釣りたい魚が決まらなければ、道具も決まらない。
かずきに聞けば一発だ。
「おすすめの釣竿ある?」
「おすすめ?…クロダイやメジナは釣り応えあって楽しいし、食べても美味しい。もし狙うならこの釣り竿があれば問題ないよ。」
そう言ってAmazonの商品リンクを送ってくれる。
至極簡潔で要点が詰まったコメントだ。いただいたリンクを踏んで、数回クリックすれば、終わりだ。
気楽に会話をしているだけで自然と専門知識が頭に入ってくる。これは「双方向対話型授業」ではないか。先生と生徒が積極的に交流することで高い学習効果が期待できる理想的な授業形態の一つだ。
インターネットは検索バーに言葉を打ち込むだけで膨大な情報が得られるが、その情報量の多さが裏目となり、特に決断力に欠ける人間にとっては返って決断を遅めかねない。インターネットとは似て非なるニューロンによって構築された脳みそが一瞬で最適解をはじき出してくれる。無論、友人を単なる道具と見なしているわけではない。人にものを教えるというのは教える側にとっても幸せなことだと考える。少なくとも私はそう感じる。
釣りの楽しさは、魚が餌に食いつく瞬間だけではない。釣り場に向かうまでの車中も楽しい。音楽をかけて森羅万象を話す。音楽の趣向が合わない時は誰かが妥協する。
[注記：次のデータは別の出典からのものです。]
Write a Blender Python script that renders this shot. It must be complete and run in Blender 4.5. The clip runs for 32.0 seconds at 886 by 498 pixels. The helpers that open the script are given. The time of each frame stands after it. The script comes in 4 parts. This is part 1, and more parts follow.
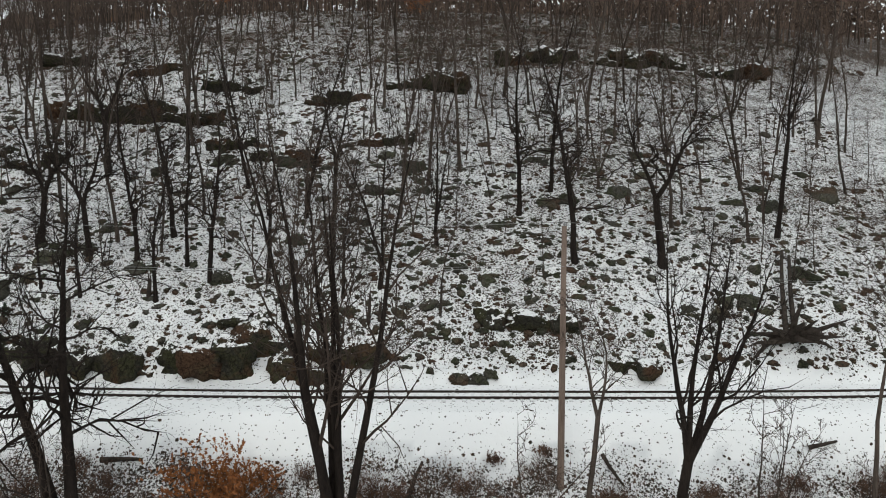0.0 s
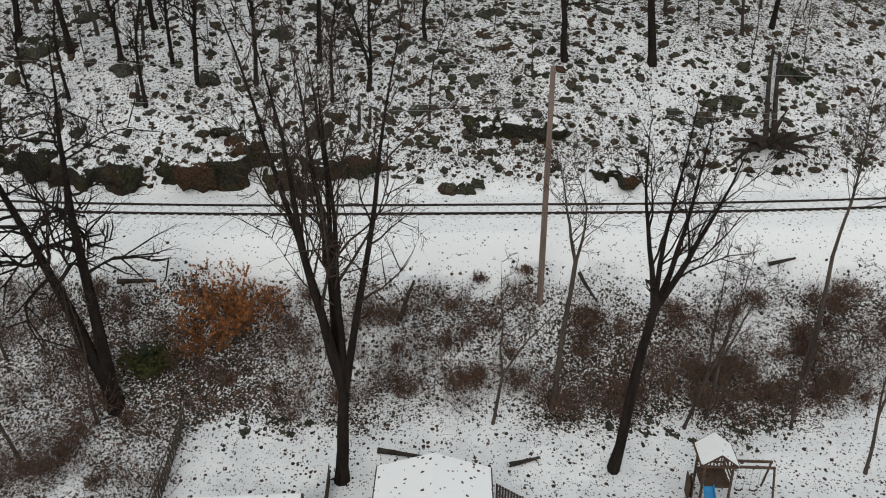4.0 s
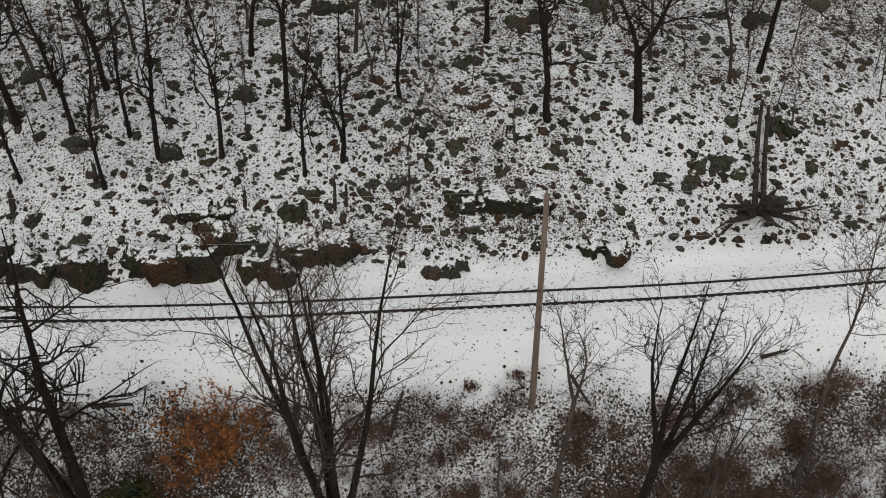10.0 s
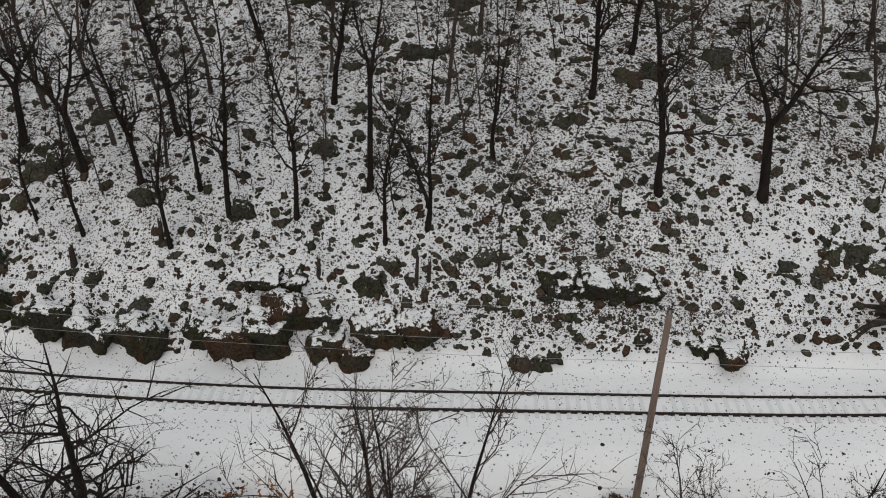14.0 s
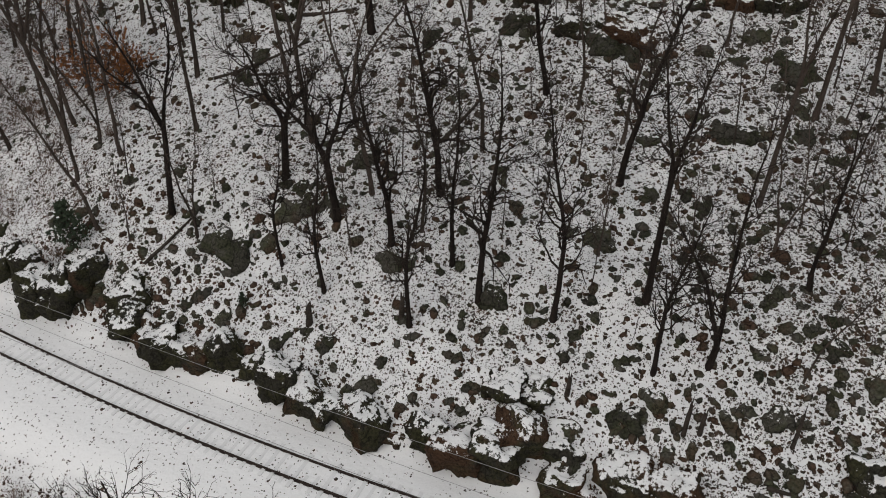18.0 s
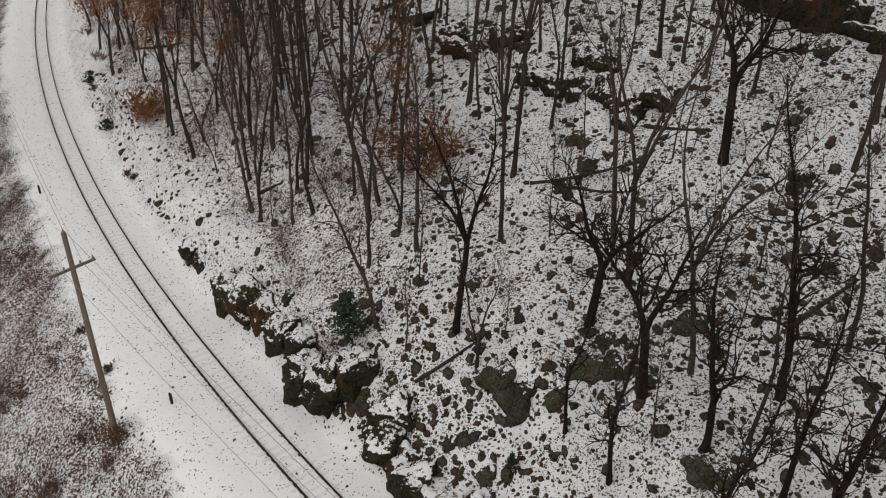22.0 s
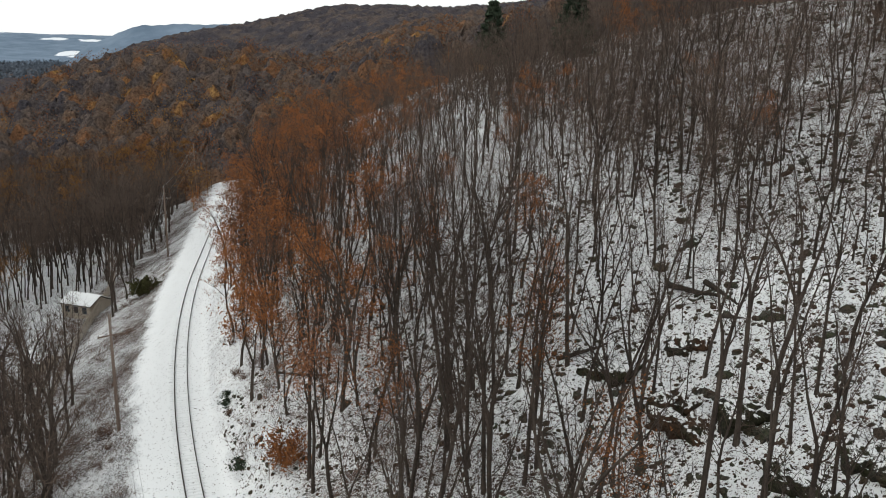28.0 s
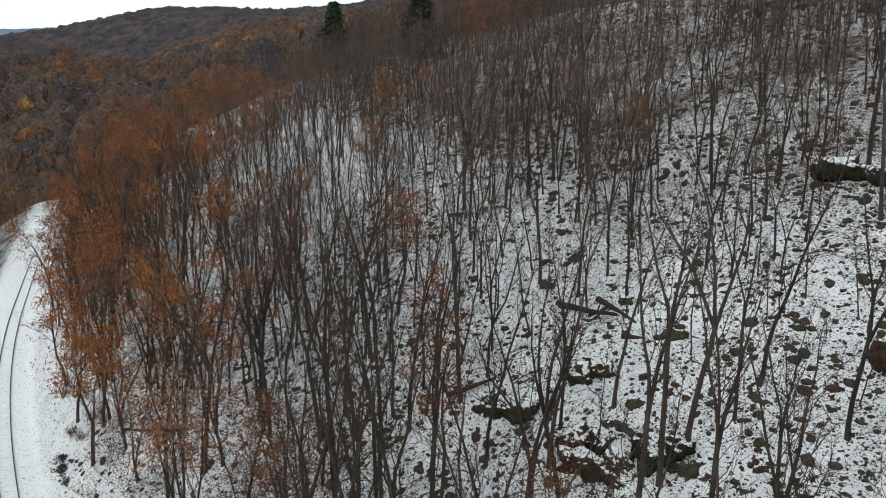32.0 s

その日は三人で堤防釣りをした。夏の気温と蒸し暑さが体力を削る中、日が沈みかけた頃、クロダイが獲れた。並のサイズと言ったところだ。太陽が地平線に触れると、暗くなるまであっという間だ。ヘッドライトを装着・点灯して釣り道具を片付けると一気に疲れが出始める。釣果が少ない時は、この疲れがひどく体に堪える。釣果の満足感と疲労感が打ち消し合って、±0くらいだ。車に乗り込み、帰路に着いた。
釣り場を離れて数分後、満月が海面に写るとこんなにも明るいのか、と話していた時、いつも通り左手にいるはずのG-SHOCKがいないことに気付いた。座席の下や後部座席の床を手で探ってみたが、見当たらない。
「ごめん、時計失くしたみたい。車ん中にはないみたいだから、釣り場をさがしてもいい?」
急いで引き返してもらって堤防と駐車スペースを二人にも探してもらったが、見つからなかった。
今もどこかに転がっているのかと思うと、なんだか可哀そうだ。G-SHOCKなら雨に打たれてもずっと時を刻んでいるのだろう。大事なものを失うことなどめったにないので、この悲しみも一つの感情として受け入れればいいと思うところだが、なかなかそれも容易なことではない。
以上、文章を読んでもらえる喜びと悲しみが打ち消し合って±0くらいにするために、亡くなったG-SHOCKに捧ぐエッセイでした。